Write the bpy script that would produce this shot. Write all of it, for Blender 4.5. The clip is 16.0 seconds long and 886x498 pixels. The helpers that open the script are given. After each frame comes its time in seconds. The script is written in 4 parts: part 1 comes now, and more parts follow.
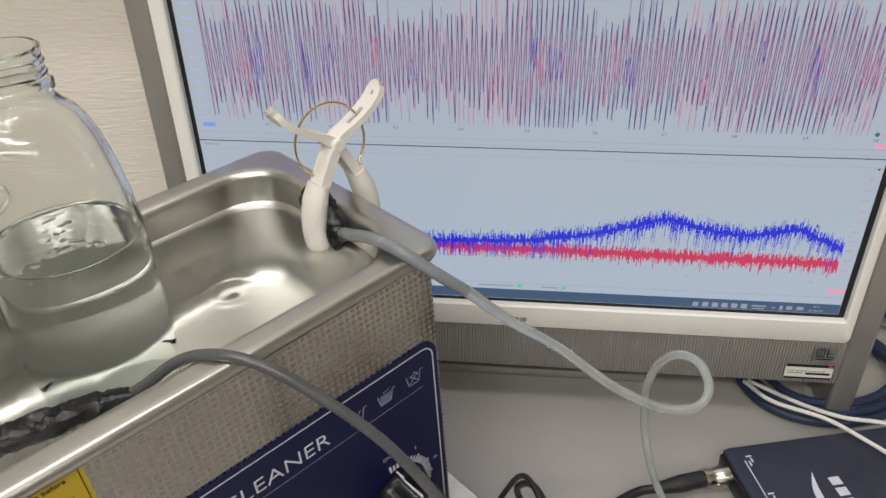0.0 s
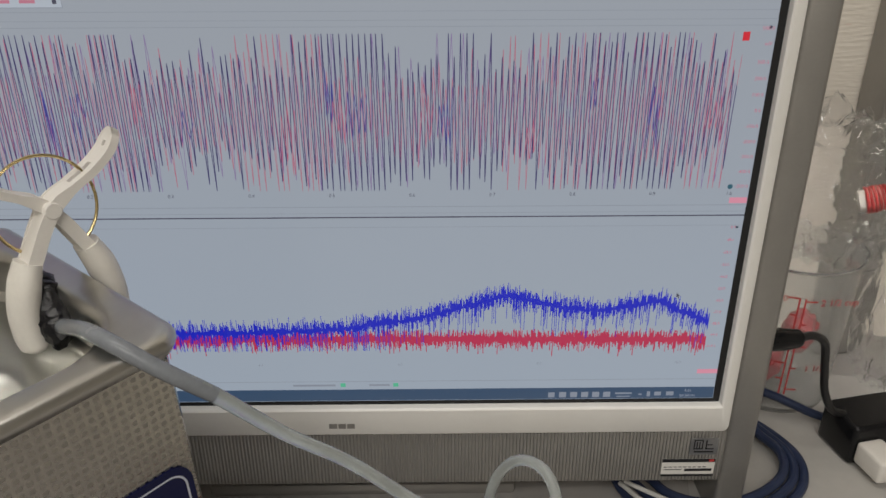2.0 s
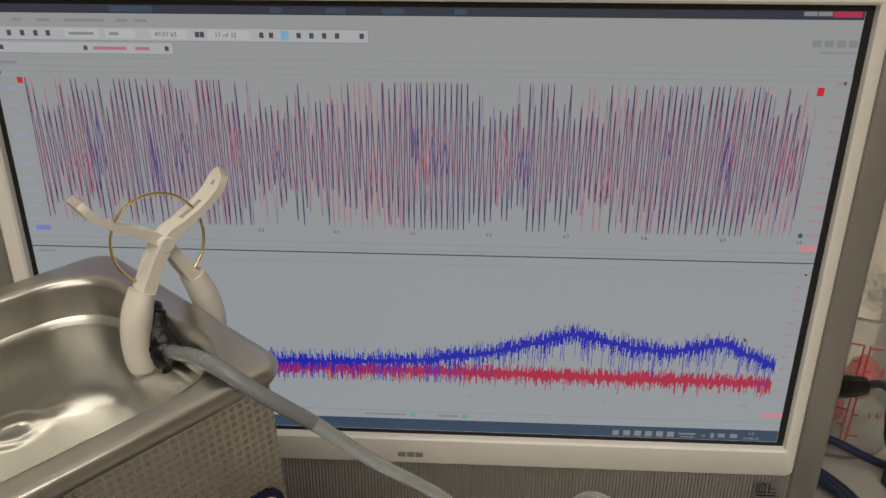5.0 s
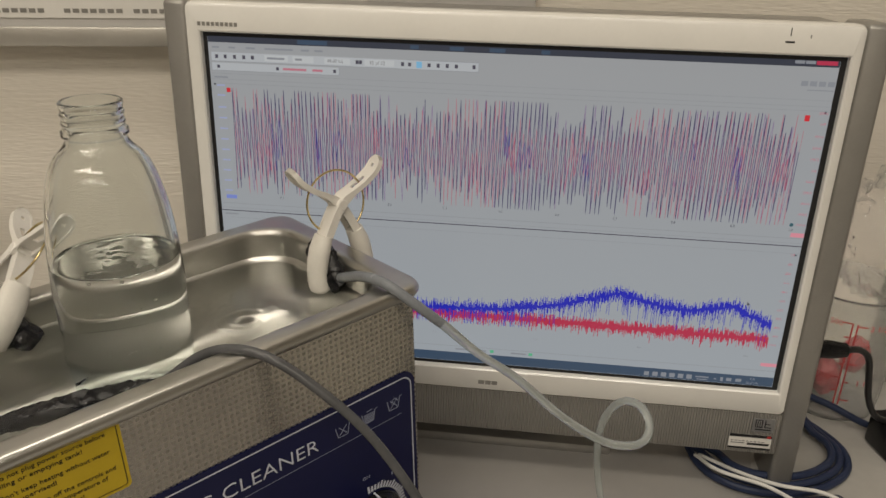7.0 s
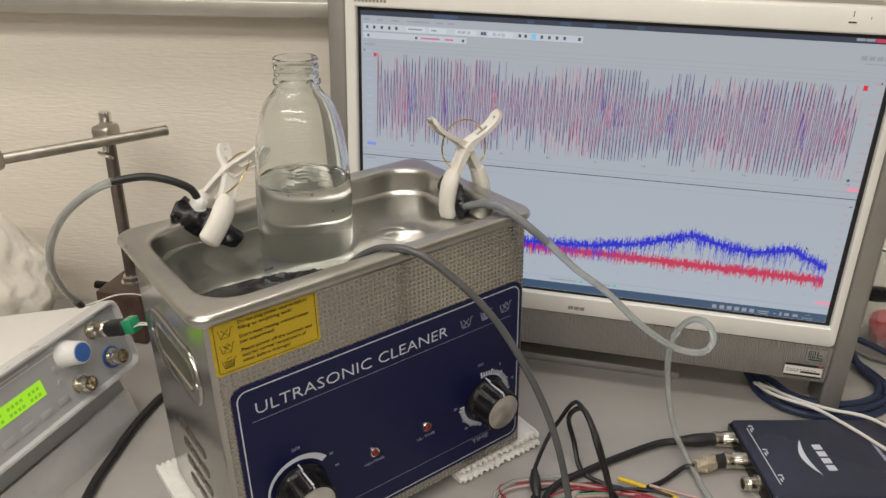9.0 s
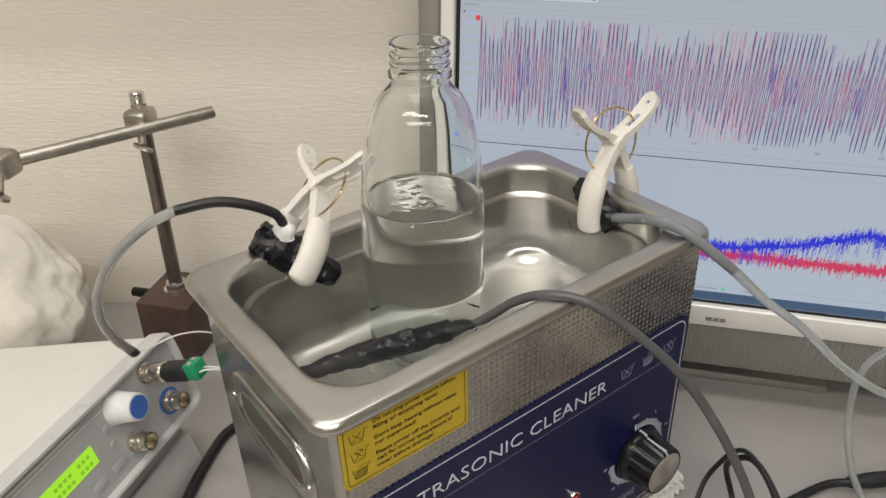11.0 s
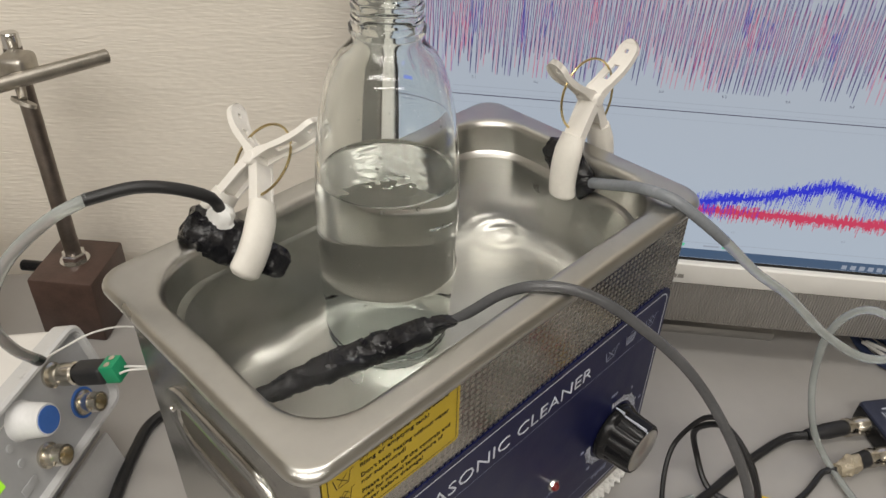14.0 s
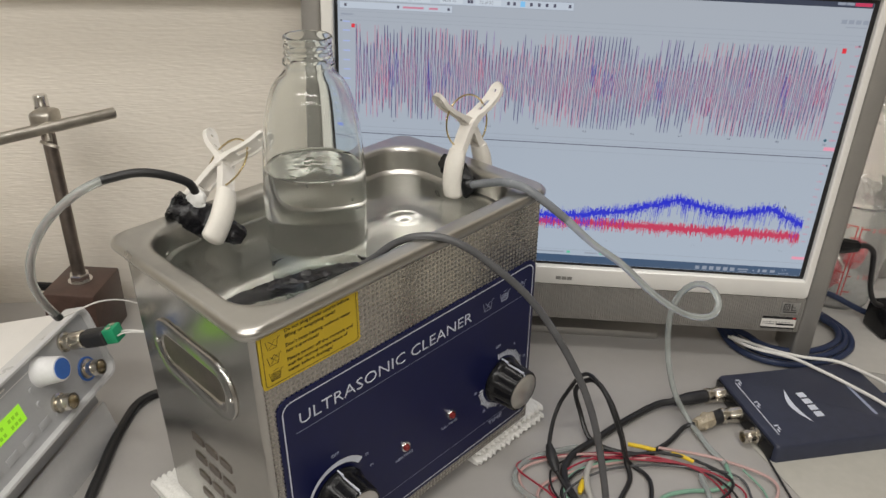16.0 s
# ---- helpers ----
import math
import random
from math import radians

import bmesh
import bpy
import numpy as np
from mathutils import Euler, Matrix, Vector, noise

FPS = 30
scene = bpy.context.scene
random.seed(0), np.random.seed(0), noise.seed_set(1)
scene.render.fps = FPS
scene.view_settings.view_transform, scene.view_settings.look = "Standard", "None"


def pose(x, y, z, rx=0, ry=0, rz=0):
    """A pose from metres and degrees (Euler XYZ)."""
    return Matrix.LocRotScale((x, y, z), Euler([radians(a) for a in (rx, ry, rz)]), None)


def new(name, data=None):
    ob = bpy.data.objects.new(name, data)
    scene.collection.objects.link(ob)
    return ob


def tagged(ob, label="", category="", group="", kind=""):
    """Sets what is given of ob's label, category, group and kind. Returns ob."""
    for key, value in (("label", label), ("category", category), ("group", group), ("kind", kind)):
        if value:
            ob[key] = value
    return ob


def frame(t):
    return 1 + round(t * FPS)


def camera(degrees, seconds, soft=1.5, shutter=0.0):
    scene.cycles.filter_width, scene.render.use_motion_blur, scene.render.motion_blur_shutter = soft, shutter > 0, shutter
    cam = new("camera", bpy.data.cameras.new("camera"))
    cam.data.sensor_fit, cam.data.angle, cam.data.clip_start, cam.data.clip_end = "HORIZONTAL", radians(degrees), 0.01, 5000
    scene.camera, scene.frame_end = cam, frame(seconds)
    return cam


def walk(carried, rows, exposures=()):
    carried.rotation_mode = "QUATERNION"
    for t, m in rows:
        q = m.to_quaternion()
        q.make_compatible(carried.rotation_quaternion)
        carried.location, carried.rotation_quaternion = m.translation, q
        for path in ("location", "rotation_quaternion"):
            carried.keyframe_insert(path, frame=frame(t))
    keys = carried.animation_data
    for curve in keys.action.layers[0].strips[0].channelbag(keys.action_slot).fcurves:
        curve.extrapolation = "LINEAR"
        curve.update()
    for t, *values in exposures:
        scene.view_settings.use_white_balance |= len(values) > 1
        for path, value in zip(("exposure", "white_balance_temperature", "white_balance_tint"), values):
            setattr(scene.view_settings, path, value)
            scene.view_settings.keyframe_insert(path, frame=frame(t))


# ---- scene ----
========
Write out, word for word, the line containing "scene.view_settings.keyframe_insert(path, frame=frame(t))" and every line after it to the end of the data above.

            scene.view_settings.keyframe_insert(path, frame=frame(t))


# ---- scene ----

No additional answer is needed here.